This particular point of contention I've long had with the AISA exam is somewhat alleviated, and also somewhat amplified, by the circumstances of my therapy at the ICSCI. It's less vexing when I'm asked to move because I know they're trying to assess and track my progress in therapy (rather than, as it has often seemed to me in the past, satisfy some idle curiosity), but it also heightens that sense of failure because I feel like I should be accomplishing more – as if I should be making faster, better progress in therapy, and my performance during the ASIA exam should reflect that improvement.
Though I never actually expect to move, I still manage to be disappointed when I don't; I can't help but feel that whomever is administering the exam is disappointed, as well. It's rather silly, really. It's not as if I could study for the exam. But, again, no amount of rationalization seems to allay my inner critics. (I have my own personal peanut gallery, but that is a story for another day.)
What I find more exasperating than any other aspect of the ASIA exam is when I feel the muscle move but they don't. I know it's there; I can feel it, I can flex it, I can intentionally, purposefully cause it to contract. Or can I? While I realize that the movement is weak and thus difficult to detect, I'm sure it's there. I'm sure I'm moving it. I'm sure, that is, until the doctor or therapist is unable to detect it.
That particular frustration is typically fleeting, because I know that if I can feel it – even if they can't – there is a connection. Something is getting through. A nerve impulse is making the trip, unmarred and uninterrupted, from my brain to the muscle – that means there is the distinct possibility for improvement.
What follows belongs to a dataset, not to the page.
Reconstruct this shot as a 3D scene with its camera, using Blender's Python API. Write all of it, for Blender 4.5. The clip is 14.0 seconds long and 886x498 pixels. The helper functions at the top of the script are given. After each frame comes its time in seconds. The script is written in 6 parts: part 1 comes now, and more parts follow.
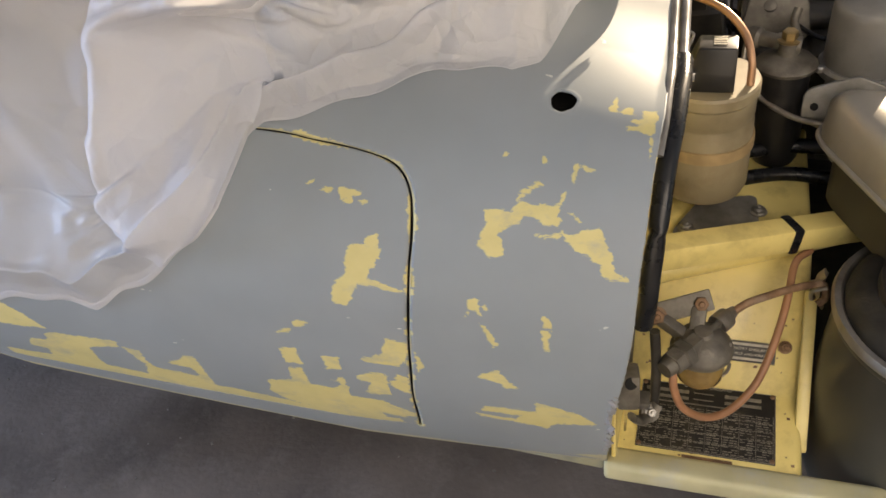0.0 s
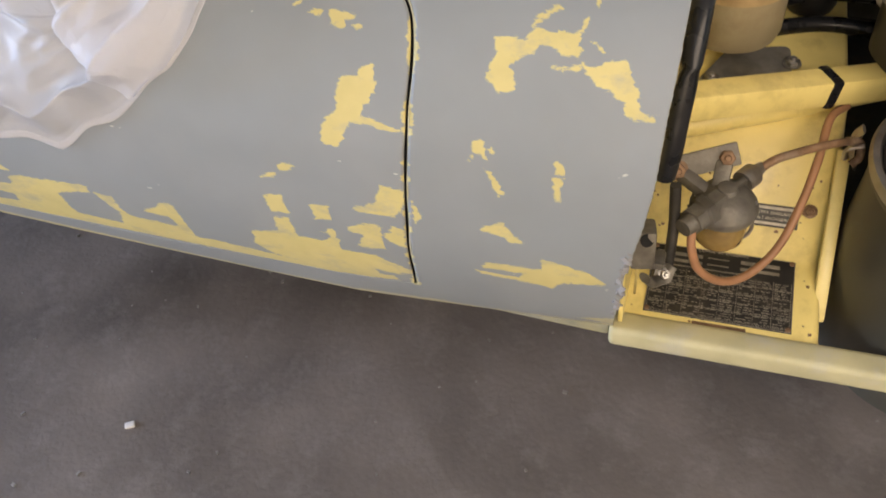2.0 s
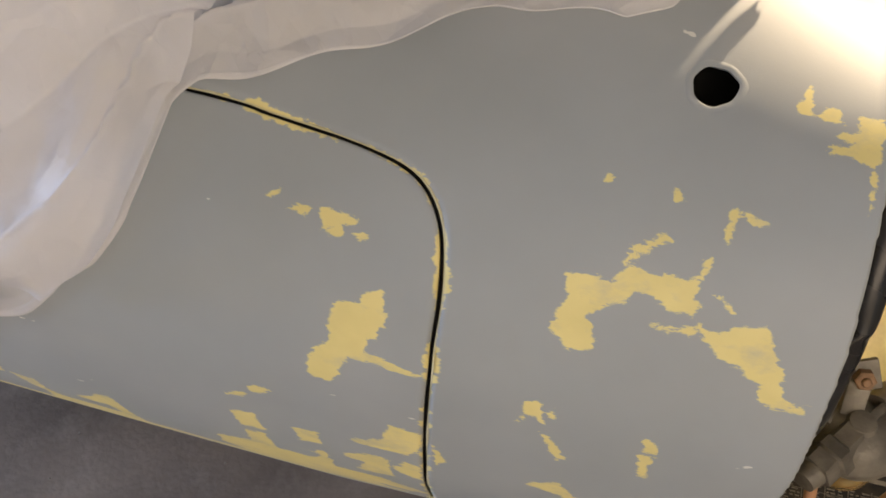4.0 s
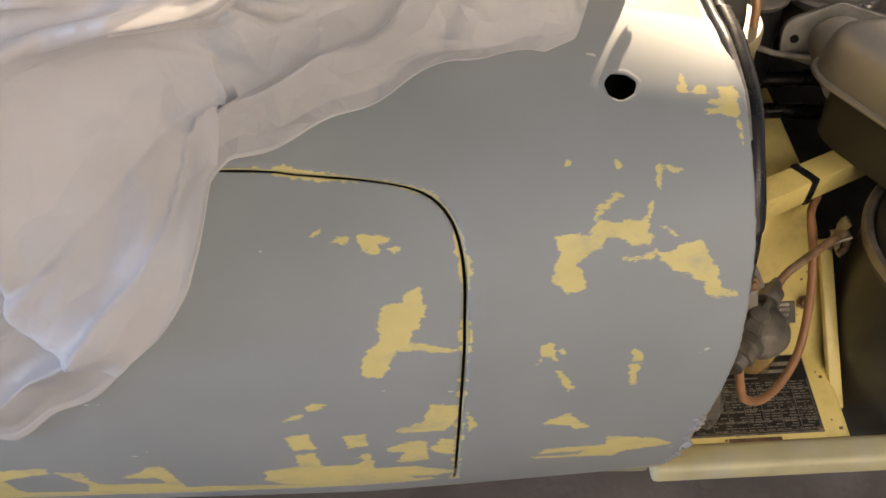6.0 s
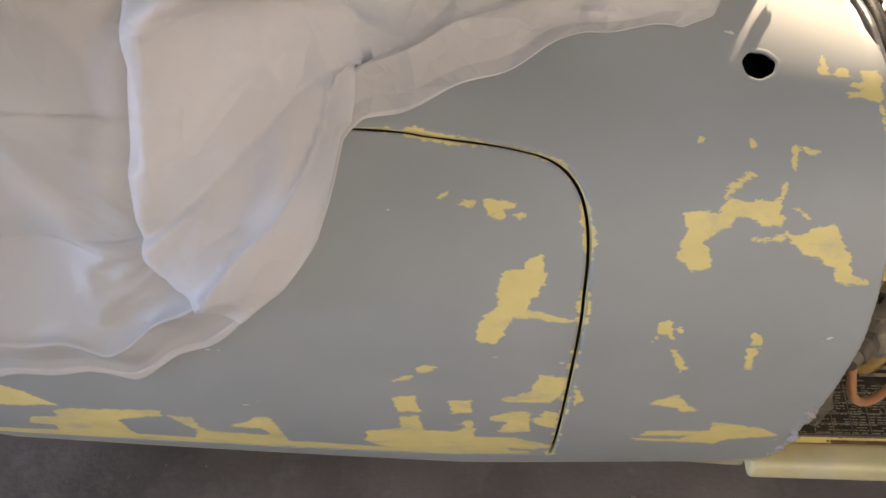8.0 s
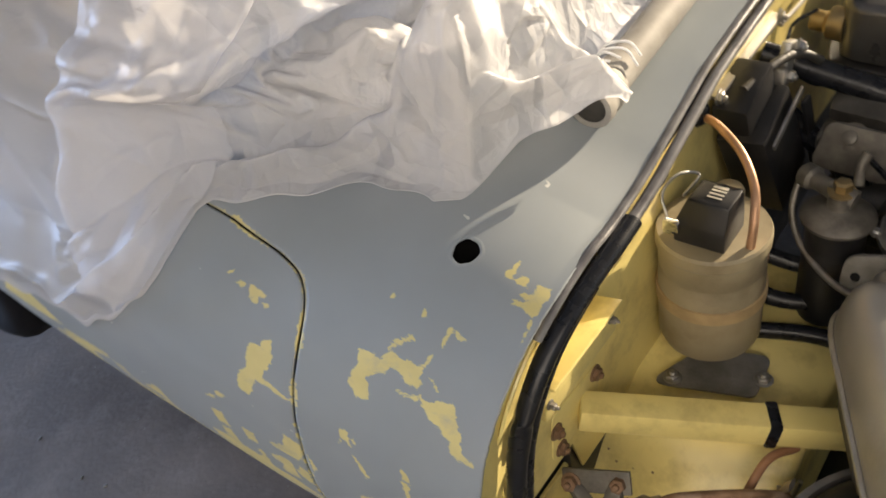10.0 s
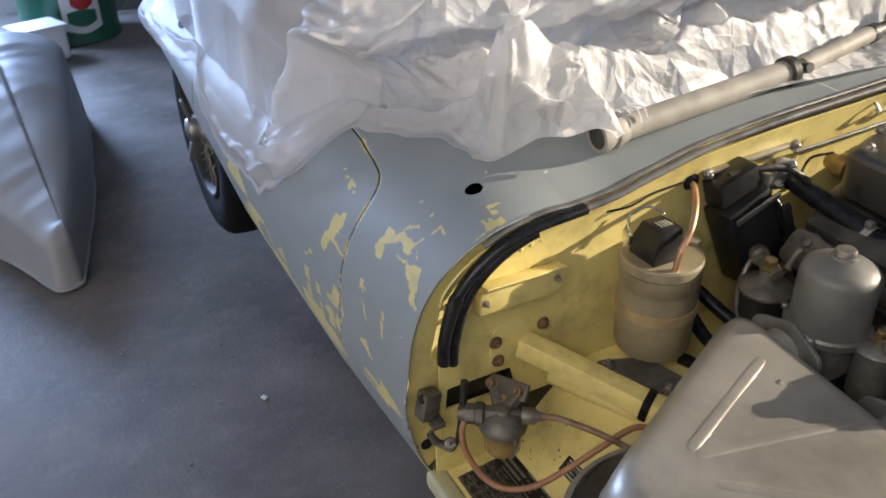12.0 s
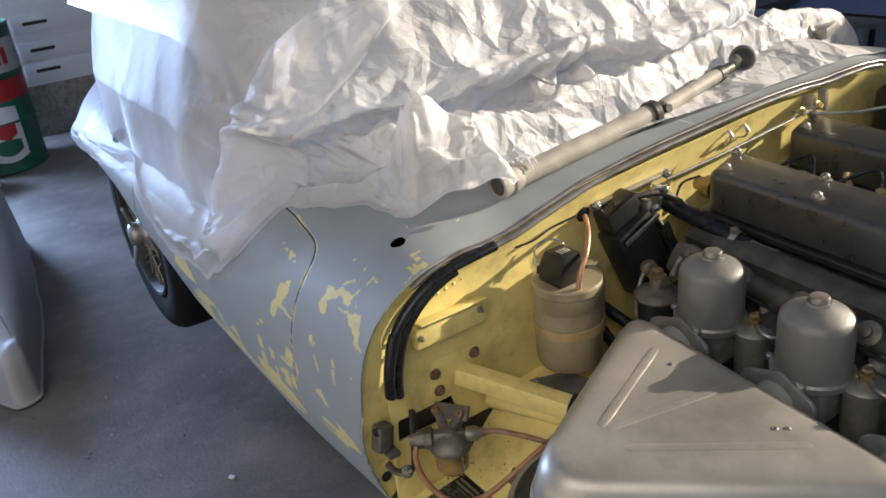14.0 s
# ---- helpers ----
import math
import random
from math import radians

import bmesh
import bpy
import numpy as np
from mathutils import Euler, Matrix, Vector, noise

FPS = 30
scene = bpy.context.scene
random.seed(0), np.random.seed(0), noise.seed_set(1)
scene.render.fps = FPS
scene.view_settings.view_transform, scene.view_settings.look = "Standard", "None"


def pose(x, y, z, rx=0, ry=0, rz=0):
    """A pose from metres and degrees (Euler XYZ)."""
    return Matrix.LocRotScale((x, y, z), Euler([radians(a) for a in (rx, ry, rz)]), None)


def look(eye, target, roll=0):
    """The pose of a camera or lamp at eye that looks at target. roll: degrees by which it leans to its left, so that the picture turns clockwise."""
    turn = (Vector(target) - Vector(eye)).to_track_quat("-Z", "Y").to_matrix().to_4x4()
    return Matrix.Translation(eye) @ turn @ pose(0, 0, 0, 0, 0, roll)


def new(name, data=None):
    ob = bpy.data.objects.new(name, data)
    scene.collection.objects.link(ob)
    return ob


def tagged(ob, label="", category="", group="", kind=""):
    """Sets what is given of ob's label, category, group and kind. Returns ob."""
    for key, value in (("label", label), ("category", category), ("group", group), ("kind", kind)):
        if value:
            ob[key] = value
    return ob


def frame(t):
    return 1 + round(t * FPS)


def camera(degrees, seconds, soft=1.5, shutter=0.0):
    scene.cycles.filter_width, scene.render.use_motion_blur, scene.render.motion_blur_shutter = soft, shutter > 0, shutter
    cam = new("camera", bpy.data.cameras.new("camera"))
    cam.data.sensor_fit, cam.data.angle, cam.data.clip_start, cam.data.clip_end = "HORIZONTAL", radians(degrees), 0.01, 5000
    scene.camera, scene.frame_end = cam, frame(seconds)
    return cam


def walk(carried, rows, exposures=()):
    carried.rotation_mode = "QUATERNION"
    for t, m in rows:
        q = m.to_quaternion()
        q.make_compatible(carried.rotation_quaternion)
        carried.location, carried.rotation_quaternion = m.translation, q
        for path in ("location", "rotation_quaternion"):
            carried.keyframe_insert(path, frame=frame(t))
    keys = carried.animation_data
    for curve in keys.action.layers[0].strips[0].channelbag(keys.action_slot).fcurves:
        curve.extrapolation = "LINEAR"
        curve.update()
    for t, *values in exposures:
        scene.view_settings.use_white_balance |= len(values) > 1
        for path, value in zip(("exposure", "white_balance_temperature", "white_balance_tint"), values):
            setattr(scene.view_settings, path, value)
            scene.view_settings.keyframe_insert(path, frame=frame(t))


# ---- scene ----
cam = camera(56.3, 14.0, soft=1.6, shutter=0.3)
METRES = 2.48
BASE = pose(0.3199, -0.5878, 1.3632, -40.213, 7.471, 16.243)
ROWS = [
    (0.0, 0.0, 0.0, 0.0, 0.0, 0.0, -0.0),
    (0.5, -0.0022, 0.0069, 0.0011, -0.04, -0.68, -0.84),
    (1.0, -0.0068, 0.0115, 0.0029, -0.06, -1.82, -1.79),
    (1.5, -0.0092, 0.0139, 0.0026, 0.03, -3.14, -2.38),
    (2.0, -0.0029, 0.0341, -0.0191, -0.37, -7.94, -1.5),
    (2.5, 0.0103, 0.0736, 0.013, -1.31, -9.52, -0.97),
    (3.0, 0.0215, 0.1322, 0.0362, -0.51, -11.13, -2.45),
    (3.5, 0.0069, 0.1523, 0.0564, 1.35, -12.2, -3.83),
    (6.0, -0.084, 0.0879, 0.05, -14.75, -6.7, 8.95),
    (6.5, -0.0915, 0.0894, 0.0469, -14.1, -6.53, 7.63),
    (7.0, -0.1038, 0.0892, 0.0367, -12.55, -6.86, 6.09),
    (7.5, -0.1056, 0.089, 0.038, -11.45, -6.61, 5.57),
    (8.0, -0.1068, 0.0894, 0.0424, -10.12, -6.3, 5.75),
    (8.5, -0.0657, 0.0889, 0.0514, -9.19, -6.26, 6.72),
    (9.0, 0.0085, 0.0715, 0.0701, -2.99, -6.18, 5.79),
    (11.5, 0.2902, 0.0022, 0.0945, 40.88, -10.08, -33.69),
    (12.0, 0.3293, -0.0543, 0.0547, 36.34, -4.35, -31.44),
    (12.5, 0.3528, -0.1134, 0.0201, 30.36, 2.77, -28.18),
    (13.0, 0.3607, -0.1269, 0.009, 28.23, 4.82, -26.65),
    (13.5, 0.3752, -0.1294, 0.0151, 28.78, 4.78, -25.72),
    (14.0, 0.3873, -0.1058, 0.0397, 31.87, 3.47, -23.92),
]
walk(cam, [(t, BASE @ pose(METRES * x, METRES * y, METRES * z, 90 + pitch, roll, yaw)) for t, x, y, z, yaw, pitch, roll in ROWS],
     exposures=[(0.0, 0.80, 7500, 14), (1.5, 0.85, 7500, 14), (2.2, 1.26, 8300, 16), (2.8, 1.08, 8600, 16), (3.6, 0.80, 8400, 16), (5.8, 0.64, 8000, 16), (8.2, 0.64, 8000, 16), (9.2, 0.76, 7700, 14), (11.3, 0.02, 6500, 12), (12.1, 0.32, 6500, 12), (14.0, 0.36, 6500, 12)])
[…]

I know this from experience. I can remember sitting in the OT/PT gym at NRH, not long after I was injured, telling the therapist that there was something in my left arm – that I could flex my biceps. She tested and retested, but felt nothing. It was three years before I was able to lift my hand up to my face; two more years passed before my biceps was strong enough to reliably drive my chair. Who knows if it would've come back at all, if I hadn't been so stubborn and kept trying to move my arm until it did. Who knows how much faster it would've returned if I'd had the kind of therapy practiced at the ICSCI.